Last year, the school taught a group of year 9 pupils using a sporting context for English, maths and physical education.

Social studies, science and health were added this year for the 24 mixed-ability year 10 students chosen for their attitude and interest in sport.

"For some of these kids, they had never read a novel," Brokenshire said.

"In terms of engagement, it was an achievement for those kids to read a book, that sort of stuff was fantastic to hear."

Project leader and head of physical education Melissa Ruscoe said it gave learning meaning, especially for the school's star athletes.

They would record data from their athletics results in physical education, then take the figures to study in maths. An English class might study Cool Runnings for a film report and read about similar sporty teens in Kiwi author Fleur Beale's novel, Playing to Win.
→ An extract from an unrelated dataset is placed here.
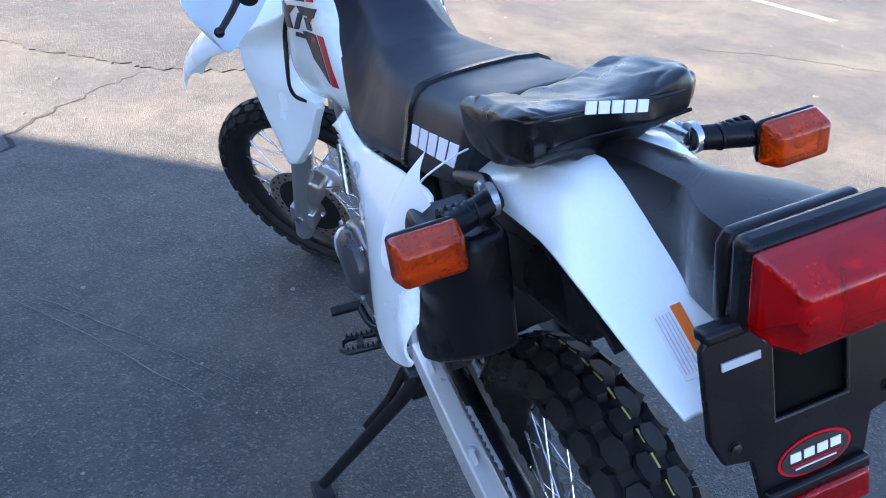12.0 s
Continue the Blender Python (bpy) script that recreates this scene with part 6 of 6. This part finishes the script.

"Kids get sport, so why not use it? I think it's just Kiwi kids, they just get it."

It was also changing the culture of the whole school, Ruscoe said. "It's bigger than just this one year 10 class."

Brokenshire said physical education was now a compulsory subject for the school's new year 7 and 8 pupils, and year 13 pupils now coached the younger students as part of learning leadership. Sport NZ funding allowed them to hire an extra staff member, so teachers taking part in the initiative had the time to dedicate to it. If it was proved to work, she would consider other learning contexts too, like music.


Hillmorton High School, Christchurch; Aotea College, Wellington; Howick College, Auckland; Kaikorai Valley College, Dunedin; Papakura High School, Auckland; Queen's High School, Dunedin; Tauranga Boys' College, Tauranga; Te Kuiti High School, Te Kuiti.